• [Directions]:
Please output only the lines that run from the line containing "Continue the Blender" through the end of the material below, exactly.

• [Dataset content]:
☆ ☆ ☆ ☆

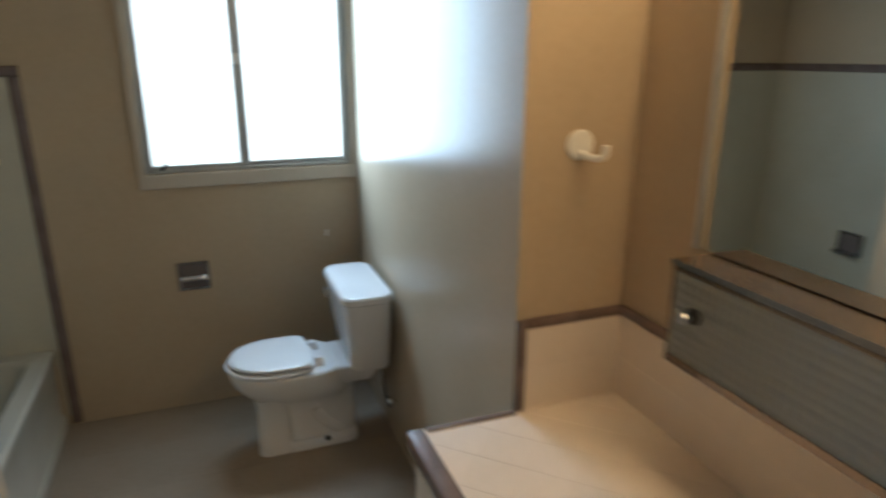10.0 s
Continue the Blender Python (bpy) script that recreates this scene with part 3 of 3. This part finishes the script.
# hook on the side wall of the vanity alcove
hk = thing("robe_hook", "white round robe hook with an upturned arm", "hook", Matrix.Translation((1.383, HOOK_Y, 1.420)))
part("rose", moved(revolve([(0.034, 0.0), (0.035, 0.004), (0.031, 0.009), (0.012, 0.011)], 28), pose(0, 0, 0.004, 90)), PLASTIC, hk, "round white rose", True)
part("arm", tube(smooth_path([(0.0, -0.008, -0.014), (0.008, -0.03, -0.02), (0.018, -0.046, -0.022), (0.027, -0.056, -0.018), (0.030, -0.060, -0.006), (0.030, -0.061, 0.008)]), 0.008, 14), PLASTIC, hk, "curved white arm", True)

# ---- tub and surround ----
tub = thing("bathtub", "off-white enamel bathtub with a plain apron", "bathtub")
TF = -0.115                                 # front of the tub
tx, ty = (TUB_X + TF) / 2 + 0.002, (STUB_Y + WIN_Y) / 2
hx, hy = (TF - TUB_X) / 2 - 0.003, (WIN_Y - STUB_Y) / 2 - 0.003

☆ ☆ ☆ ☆

• [Output for this exercise]:
Continue the Blender Python (bpy) script that recreates this scene with part 3 of 3. This part finishes the script.
# hook on the side wall of the vanity alcove
hk = thing("robe_hook", "white round robe hook with an upturned arm", "hook", Matrix.Translation((1.383, HOOK_Y, 1.420)))
part("rose", moved(revolve([(0.034, 0.0), (0.035, 0.004), (0.031, 0.009), (0.012, 0.011)], 28), pose(0, 0, 0.004, 90)), PLASTIC, hk, "round white rose", True)
part("arm", tube(smooth_path([(0.0, -0.008, -0.014), (0.008, -0.03, -0.02), (0.018, -0.046, -0.022), (0.027, -0.056, -0.018), (0.030, -0.060, -0.006), (0.030, -0.061, 0.008)]), 0.008, 14), PLASTIC, hk, "curved white arm", True)

# ---- tub and surround ----
tub = thing("bathtub", "off-white enamel bathtub with a plain apron", "bathtub")
TF = -0.115                                 # front of the tub
tx, ty = (TUB_X + TF) / 2 + 0.002, (STUB_Y + WIN_Y) / 2
hx, hy = (TF - TUB_X) / 2 - 0.003, (WIN_Y - STUB_Y) / 2 - 0.003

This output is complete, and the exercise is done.